For the past year, we've heard much about how homeowners are hard pressed to stay in their homes, and how many first-time buyers were duped by teaser loans and fraud by subprime lenders like Countrywide.

For the past year, we've heard much about how homeowners are hard pressed to stay in their homes, and how many first-time buyers were duped by teaser loans and fraud by subprime lenders like Countrywide.

Almost one-third of mortgaged homes in America now have negative equity. Such statistics are nothing new, however, to millions of homeowners living in manufactured home communities across America. They, too, are losing equity and their homes not because of bad choices but because of higher space rents.

Today, these communities are a failed concept because the rising tide of out-of-state corporate landlords have a new strategy — greed. Unlike the mom and pop landlords who lived in their communities and whose livelihood depended on their businesses, landlords such as Fitterer, Cal-Am and Follett have developed a bottom-line strategy — raise rents and eliminate as much maintenance and personnel as possible, while waiting to flip the land to a developer. We no longer have a partnership based on a mutual respect of our investments.

In Southern Oregon, this partnership began to unravel in the last 10 years as landlords found lower land values and therefore profitable purchases there. Of the 23 Oregon communities listed on our Web site (www.omhu.org) with the highest rent increases, all five are in Southern Oregon. All have increases from 40 to 56 percent during a time when the Consumer Price Index increased only about 12 percent.

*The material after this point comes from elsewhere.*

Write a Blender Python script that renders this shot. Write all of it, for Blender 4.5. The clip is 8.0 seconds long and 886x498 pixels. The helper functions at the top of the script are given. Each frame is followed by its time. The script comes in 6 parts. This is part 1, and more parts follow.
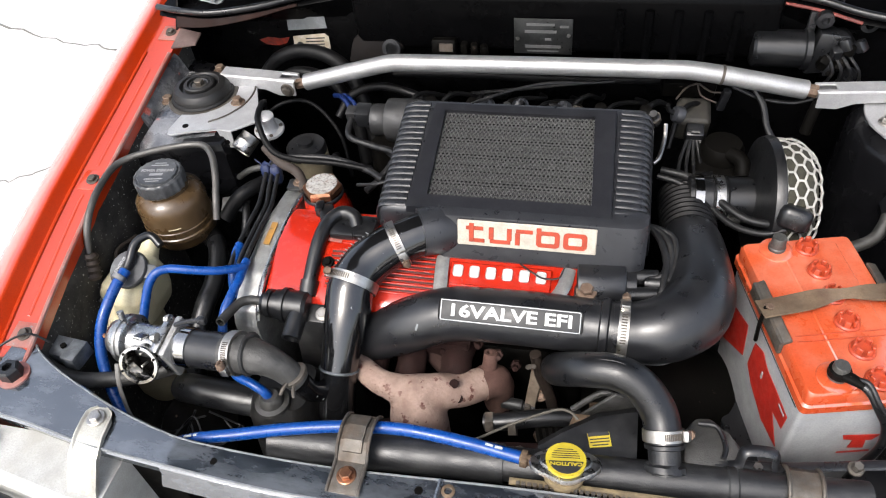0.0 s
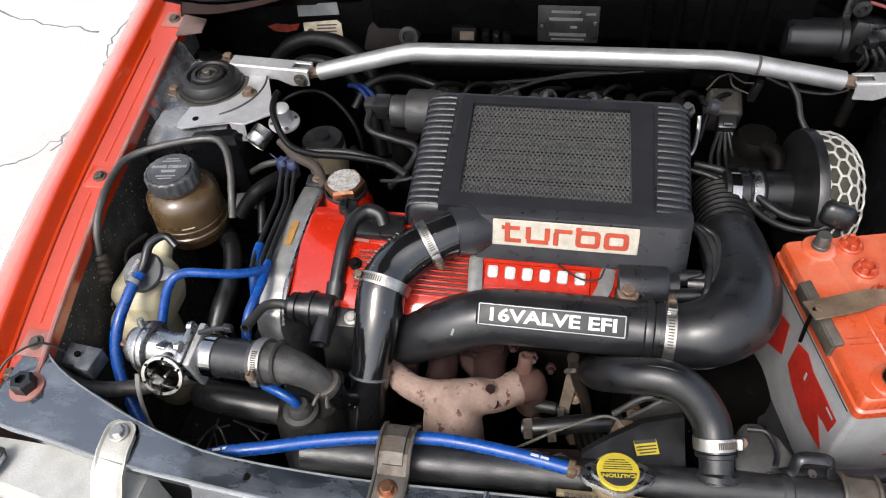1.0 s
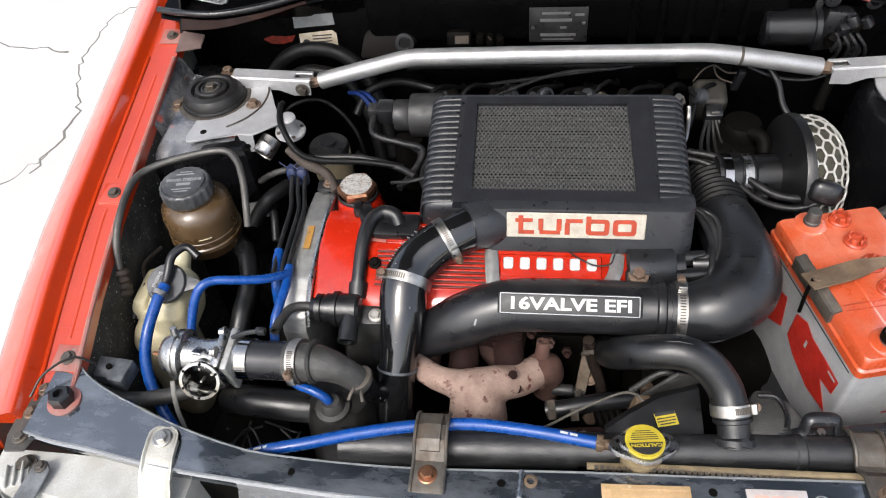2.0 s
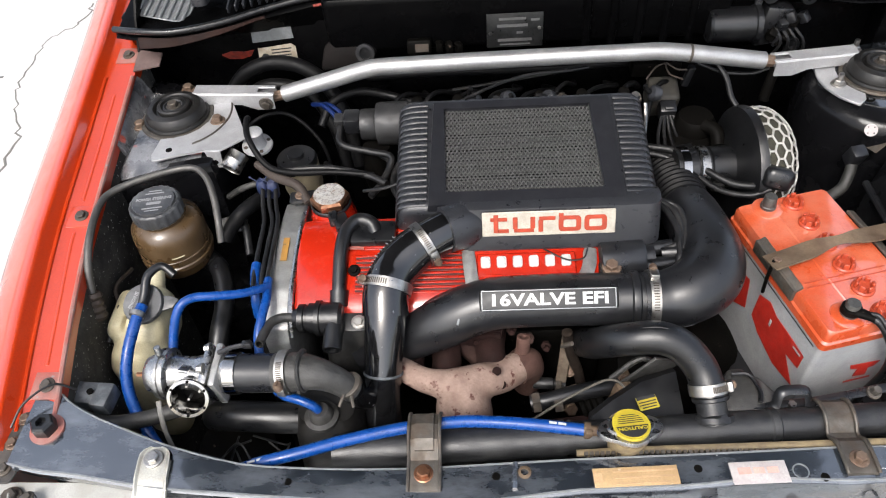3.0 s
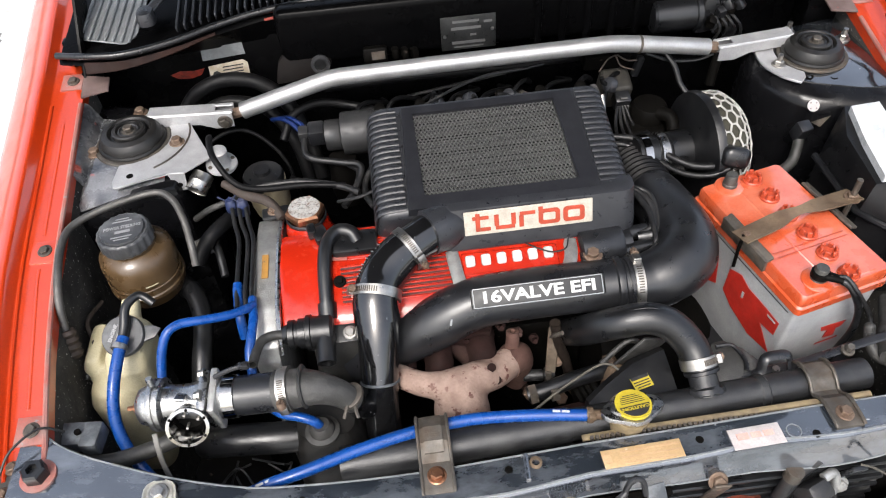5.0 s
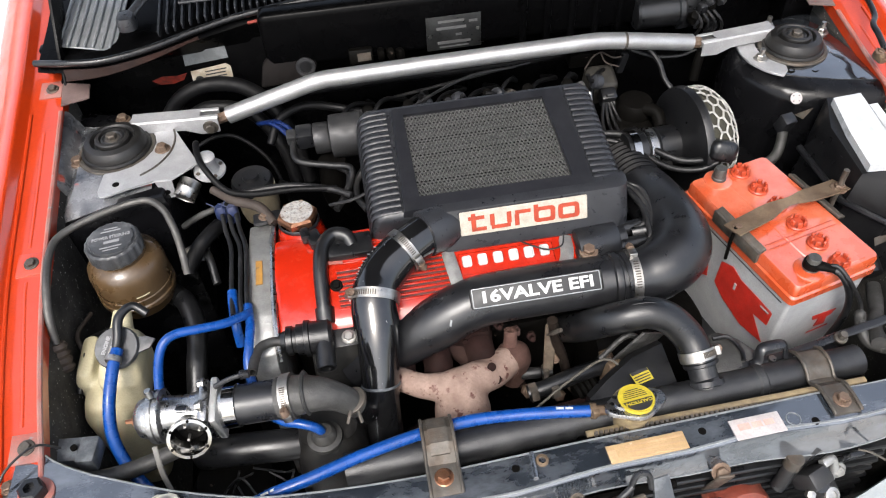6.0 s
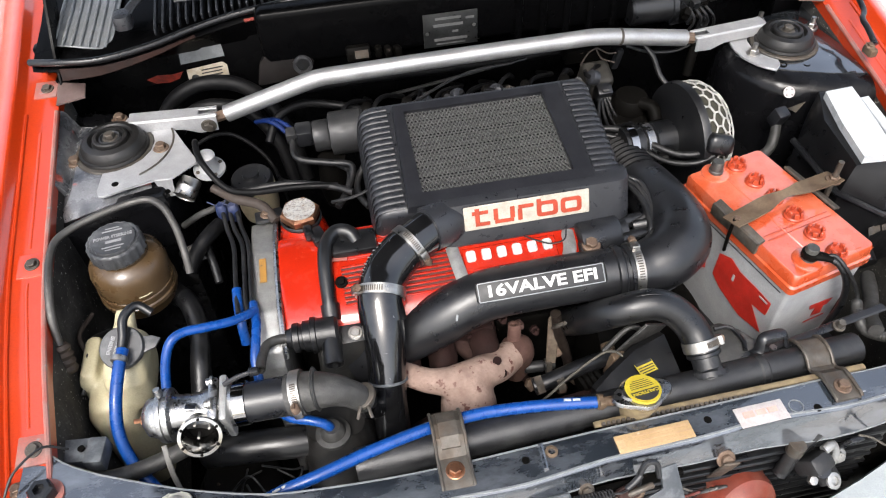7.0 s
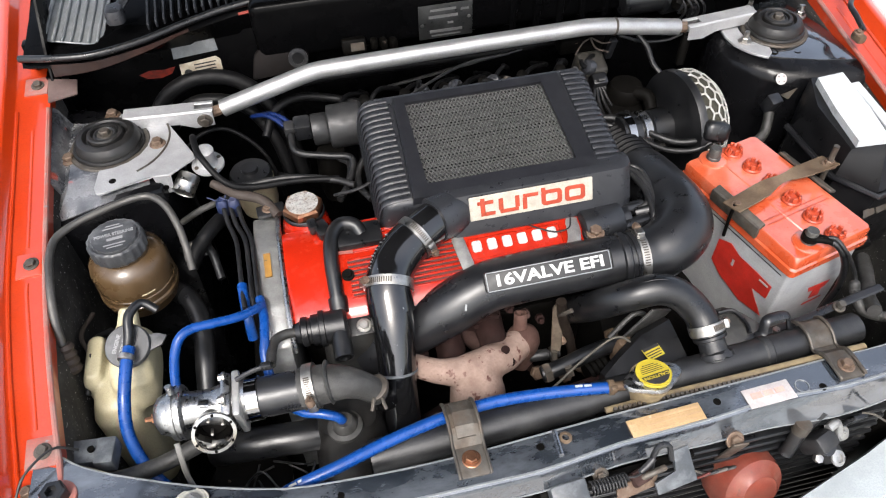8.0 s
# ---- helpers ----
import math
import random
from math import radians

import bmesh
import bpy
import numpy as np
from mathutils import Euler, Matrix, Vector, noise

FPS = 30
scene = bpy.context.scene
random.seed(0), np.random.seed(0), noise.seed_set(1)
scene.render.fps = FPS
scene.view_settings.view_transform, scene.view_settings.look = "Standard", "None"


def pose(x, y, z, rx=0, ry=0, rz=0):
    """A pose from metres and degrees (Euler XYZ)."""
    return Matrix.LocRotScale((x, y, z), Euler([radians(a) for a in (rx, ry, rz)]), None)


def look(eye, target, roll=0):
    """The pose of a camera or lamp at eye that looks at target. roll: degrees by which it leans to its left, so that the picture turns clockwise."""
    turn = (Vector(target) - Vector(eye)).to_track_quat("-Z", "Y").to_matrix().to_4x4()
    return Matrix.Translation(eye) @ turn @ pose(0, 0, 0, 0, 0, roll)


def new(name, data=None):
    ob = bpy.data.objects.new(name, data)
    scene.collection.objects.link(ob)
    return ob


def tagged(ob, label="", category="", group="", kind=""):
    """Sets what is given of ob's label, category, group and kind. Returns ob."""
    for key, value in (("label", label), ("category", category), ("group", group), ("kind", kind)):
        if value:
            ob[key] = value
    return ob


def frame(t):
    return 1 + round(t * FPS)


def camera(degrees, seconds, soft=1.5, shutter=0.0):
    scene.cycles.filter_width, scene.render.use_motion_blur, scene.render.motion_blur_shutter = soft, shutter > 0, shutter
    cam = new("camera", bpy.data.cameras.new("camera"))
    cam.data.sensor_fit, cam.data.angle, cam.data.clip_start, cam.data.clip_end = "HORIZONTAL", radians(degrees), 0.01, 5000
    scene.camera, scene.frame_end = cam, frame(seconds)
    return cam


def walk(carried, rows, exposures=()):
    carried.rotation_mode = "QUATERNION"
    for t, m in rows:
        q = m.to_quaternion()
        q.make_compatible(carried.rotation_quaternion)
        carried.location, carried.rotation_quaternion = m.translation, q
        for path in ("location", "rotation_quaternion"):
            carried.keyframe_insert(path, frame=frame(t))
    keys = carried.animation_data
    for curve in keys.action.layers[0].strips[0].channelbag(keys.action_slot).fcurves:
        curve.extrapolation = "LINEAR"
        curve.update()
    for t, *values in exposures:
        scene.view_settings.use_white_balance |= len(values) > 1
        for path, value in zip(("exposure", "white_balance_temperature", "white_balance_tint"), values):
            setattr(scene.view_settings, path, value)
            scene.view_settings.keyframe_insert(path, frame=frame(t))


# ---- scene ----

Unlike apartment tenants, we are held economically captive in our homes by not having any real choice to pick up and leave when rents skyrocket. Our homes are devalued to the point we can't sell them. And siting them elsewhere is in most instances not an option even if we have the resources to do so. These landlords have taken advantage of the lack of free market forces to squeeze every dime and dollar out of us while taking their profits out of state.

What this often means for single seniors on Social Security, mostly widows, is that their only recourse is to deed their home to the landlord and leave. In the process, they lose their independence and community and end up with family or in a nursing home at taxpayer expense. The landlord then rehabs the home and rents it, often at lower rates than the homeowners are paying for their space rent and in violation of the rules we agree to obey when we sign our rental agreements.

The social, psychological and financial price of this feudal system is enormous. Codified in 1976 as a separate and distinct set of laws governing "manufactured dwelling parks," state statutes have allowed landlords to have virtual control over the buying and selling of homes, raising rent, closing communities and freedom from the Oregon's unfair trade statutes. It was only in 2007 that we were able to level the playing field somewhat when we convinced legislators to grandfather six local ordinances that provided real market value for homes when closures occur. Sixty-seven have occurred since 2000.

How have these statutes affected the body politic? Local jurisdictions have lost affordable housing, legislators spend an enormous amount of time dealing with regulating piecemeal solutions, the courts hear multiple cases trying to adjudicate the conflicts that arise and taxpayers pay for $5,000 refundable tax credits when our communities close.

Our organization is sponsoring a lobbying day on Feb. 3 in Salem to champion good public policy by leveling the playing field. We have drafted a rent justification bill for 2011 that will enable homeowners to appeal a rent increase they think is "excessive" to third party, binding arbitration. The bill would be revenue neutral in that it stipulates homeowners would pay for the process and our share of the arbitrators' fees by doubling a six-dollar fee collected by county assessors on all homes statewide. A dollar a month is worth paying to level the playing field.

We are starting early to convince homeowners statewide that unless we all step up, we give away our power to change this unfair and unjust system. We must demand that legislators ensure us real consumer protection so that we can preserve and renew our communities and way of life.